MATERIAL PROVIDED:
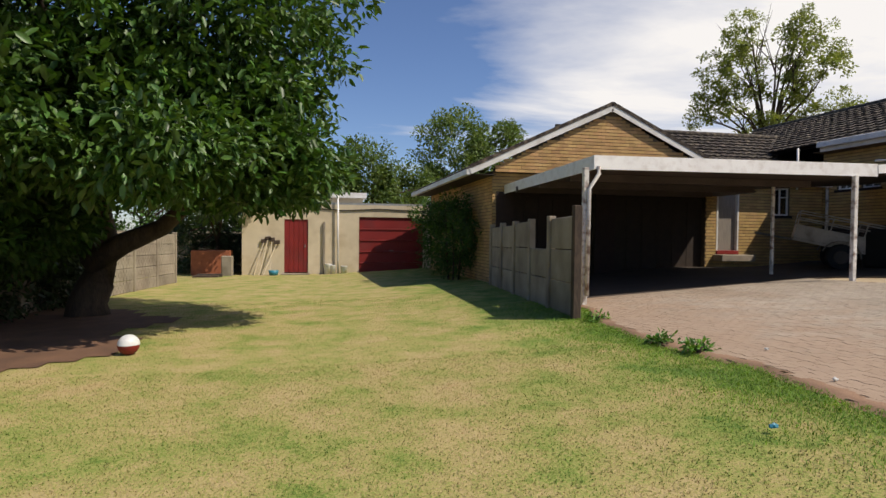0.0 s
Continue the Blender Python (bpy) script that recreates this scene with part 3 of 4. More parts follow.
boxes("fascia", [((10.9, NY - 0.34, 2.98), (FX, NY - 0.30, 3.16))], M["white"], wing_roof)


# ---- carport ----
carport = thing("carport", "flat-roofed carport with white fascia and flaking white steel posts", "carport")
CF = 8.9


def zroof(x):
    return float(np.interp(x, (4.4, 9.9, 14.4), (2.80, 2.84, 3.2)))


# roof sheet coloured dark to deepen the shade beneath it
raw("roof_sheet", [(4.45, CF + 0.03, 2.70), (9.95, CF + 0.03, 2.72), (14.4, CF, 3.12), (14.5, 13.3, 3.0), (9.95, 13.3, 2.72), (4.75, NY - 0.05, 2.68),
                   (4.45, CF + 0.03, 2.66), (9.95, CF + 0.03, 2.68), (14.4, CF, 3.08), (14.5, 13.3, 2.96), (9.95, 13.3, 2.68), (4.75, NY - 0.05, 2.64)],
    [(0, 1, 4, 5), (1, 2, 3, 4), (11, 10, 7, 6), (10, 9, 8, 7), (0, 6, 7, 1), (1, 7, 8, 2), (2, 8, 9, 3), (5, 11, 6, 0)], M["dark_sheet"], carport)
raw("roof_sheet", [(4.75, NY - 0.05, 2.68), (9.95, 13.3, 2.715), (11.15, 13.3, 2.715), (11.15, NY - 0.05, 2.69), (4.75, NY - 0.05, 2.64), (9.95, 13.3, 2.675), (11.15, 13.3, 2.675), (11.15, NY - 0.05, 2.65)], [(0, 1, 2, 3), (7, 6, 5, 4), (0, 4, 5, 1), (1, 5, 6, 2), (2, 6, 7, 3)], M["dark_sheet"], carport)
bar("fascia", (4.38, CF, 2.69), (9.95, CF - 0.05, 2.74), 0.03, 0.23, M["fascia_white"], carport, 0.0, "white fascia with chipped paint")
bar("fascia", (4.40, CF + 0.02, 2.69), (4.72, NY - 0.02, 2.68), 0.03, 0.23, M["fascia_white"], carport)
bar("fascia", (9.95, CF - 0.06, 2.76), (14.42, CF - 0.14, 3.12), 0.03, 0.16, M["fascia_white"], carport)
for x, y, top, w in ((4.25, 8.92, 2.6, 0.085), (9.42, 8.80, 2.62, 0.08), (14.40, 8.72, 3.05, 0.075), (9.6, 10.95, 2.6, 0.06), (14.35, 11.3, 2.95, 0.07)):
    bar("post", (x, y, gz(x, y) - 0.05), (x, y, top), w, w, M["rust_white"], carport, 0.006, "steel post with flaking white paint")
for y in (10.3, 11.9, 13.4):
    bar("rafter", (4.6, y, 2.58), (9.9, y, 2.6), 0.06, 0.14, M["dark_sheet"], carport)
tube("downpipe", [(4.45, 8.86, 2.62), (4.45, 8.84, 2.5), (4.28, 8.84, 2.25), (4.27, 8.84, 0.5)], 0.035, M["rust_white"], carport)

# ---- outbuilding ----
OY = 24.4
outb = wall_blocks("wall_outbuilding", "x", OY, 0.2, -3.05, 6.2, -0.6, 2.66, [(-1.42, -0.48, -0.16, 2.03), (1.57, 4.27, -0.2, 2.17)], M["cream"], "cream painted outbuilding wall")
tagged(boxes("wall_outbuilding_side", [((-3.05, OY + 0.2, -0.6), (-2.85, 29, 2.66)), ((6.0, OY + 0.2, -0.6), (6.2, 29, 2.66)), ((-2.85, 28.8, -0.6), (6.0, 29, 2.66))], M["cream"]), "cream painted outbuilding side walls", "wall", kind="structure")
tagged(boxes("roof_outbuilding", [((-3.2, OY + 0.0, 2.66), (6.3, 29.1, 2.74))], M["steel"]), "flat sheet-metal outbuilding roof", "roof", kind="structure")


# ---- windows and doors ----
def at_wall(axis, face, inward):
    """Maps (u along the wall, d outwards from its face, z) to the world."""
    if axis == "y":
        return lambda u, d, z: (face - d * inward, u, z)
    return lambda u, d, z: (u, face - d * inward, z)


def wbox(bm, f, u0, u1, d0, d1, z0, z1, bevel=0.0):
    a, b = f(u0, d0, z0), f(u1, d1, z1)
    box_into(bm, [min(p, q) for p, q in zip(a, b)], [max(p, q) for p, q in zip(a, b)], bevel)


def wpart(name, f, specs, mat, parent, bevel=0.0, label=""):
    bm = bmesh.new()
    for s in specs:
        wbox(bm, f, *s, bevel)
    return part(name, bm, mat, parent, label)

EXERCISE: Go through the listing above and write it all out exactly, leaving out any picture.

REPLY:
0.0 s
Continue the Blender Python (bpy) script that recreates this scene with part 3 of 4. More parts follow.
boxes("fascia", [((10.9, NY - 0.34, 2.98), (FX, NY - 0.30, 3.16))], M["white"], wing_roof)


# ---- carport ----
carport = thing("carport", "flat-roofed carport with white fascia and flaking white steel posts", "carport")
CF = 8.9


def zroof(x):
    return float(np.interp(x, (4.4, 9.9, 14.4), (2.80, 2.84, 3.2)))


# roof sheet coloured dark to deepen the shade beneath it
raw("roof_sheet", [(4.45, CF + 0.03, 2.70), (9.95, CF + 0.03, 2.72), (14.4, CF, 3.12), (14.5, 13.3, 3.0), (9.95, 13.3, 2.72), (4.75, NY - 0.05, 2.68),
                   (4.45, CF + 0.03, 2.66), (9.95, CF + 0.03, 2.68), (14.4, CF, 3.08), (14.5, 13.3, 2.96), (9.95, 13.3, 2.68), (4.75, NY - 0.05, 2.64)],
    [(0, 1, 4, 5), (1, 2, 3, 4), (11, 10, 7, 6), (10, 9, 8, 7), (0, 6, 7, 1), (1, 7, 8, 2), (2, 8, 9, 3), (5, 11, 6, 0)], M["dark_sheet"], carport)
raw("roof_sheet", [(4.75, NY - 0.05, 2.68), (9.95, 13.3, 2.715), (11.15, 13.3, 2.715), (11.15, NY - 0.05, 2.69), (4.75, NY - 0.05, 2.64), (9.95, 13.3, 2.675), (11.15, 13.3, 2.675), (11.15, NY - 0.05, 2.65)], [(0, 1, 2, 3), (7, 6, 5, 4), (0, 4, 5, 1), (1, 5, 6, 2), (2, 6, 7, 3)], M["dark_sheet"], carport)
bar("fascia", (4.38, CF, 2.69), (9.95, CF - 0.05, 2.74), 0.03, 0.23, M["fascia_white"], carport, 0.0, "white fascia with chipped paint")
bar("fascia", (4.40, CF + 0.02, 2.69), (4.72, NY - 0.02, 2.68), 0.03, 0.23, M["fascia_white"], carport)
bar("fascia", (9.95, CF - 0.06, 2.76), (14.42, CF - 0.14, 3.12), 0.03, 0.16, M["fascia_white"], carport)
for x, y, top, w in ((4.25, 8.92, 2.6, 0.085), (9.42, 8.80, 2.62, 0.08), (14.40, 8.72, 3.05, 0.075), (9.6, 10.95, 2.6, 0.06), (14.35, 11.3, 2.95, 0.07)):
    bar("post", (x, y, gz(x, y) - 0.05), (x, y, top), w, w, M["rust_white"], carport, 0.006, "steel post with flaking white paint")
for y in (10.3, 11.9, 13.4):
    bar("rafter", (4.6, y, 2.58), (9.9, y, 2.6), 0.06, 0.14, M["dark_sheet"], carport)
tube("downpipe", [(4.45, 8.86, 2.62), (4.45, 8.84, 2.5), (4.28, 8.84, 2.25), (4.27, 8.84, 0.5)], 0.035, M["rust_white"], carport)

# ---- outbuilding ----
OY = 24.4
outb = wall_blocks("wall_outbuilding", "x", OY, 0.2, -3.05, 6.2, -0.6, 2.66, [(-1.42, -0.48, -0.16, 2.03), (1.57, 4.27, -0.2, 2.17)], M["cream"], "cream painted outbuilding wall")
tagged(boxes("wall_outbuilding_side", [((-3.05, OY + 0.2, -0.6), (-2.85, 29, 2.66)), ((6.0, OY + 0.2, -0.6), (6.2, 29, 2.66)), ((-2.85, 28.8, -0.6), (6.0, 29, 2.66))], M["cream"]), "cream painted outbuilding side walls", "wall", kind="structure")
tagged(boxes("roof_outbuilding", [((-3.2, OY + 0.0, 2.66), (6.3, 29.1, 2.74))], M["steel"]), "flat sheet-metal outbuilding roof", "roof", kind="structure")


# ---- windows and doors ----
def at_wall(axis, face, inward):
    """Maps (u along the wall, d outwards from its face, z) to the world."""
    if axis == "y":
        return lambda u, d, z: (face - d * inward, u, z)
    return lambda u, d, z: (u, face - d * inward, z)


def wbox(bm, f, u0, u1, d0, d1, z0, z1, bevel=0.0):
    a, b = f(u0, d0, z0), f(u1, d1, z1)
    box_into(bm, [min(p, q) for p, q in zip(a, b)], [max(p, q) for p, q in zip(a, b)], bevel)


def wpart(name, f, specs, mat, parent, bevel=0.0, label=""):
    bm = bmesh.new()
    for s in specs:
        wbox(bm, f, *s, bevel)
    return part(name, bm, mat, parent, label)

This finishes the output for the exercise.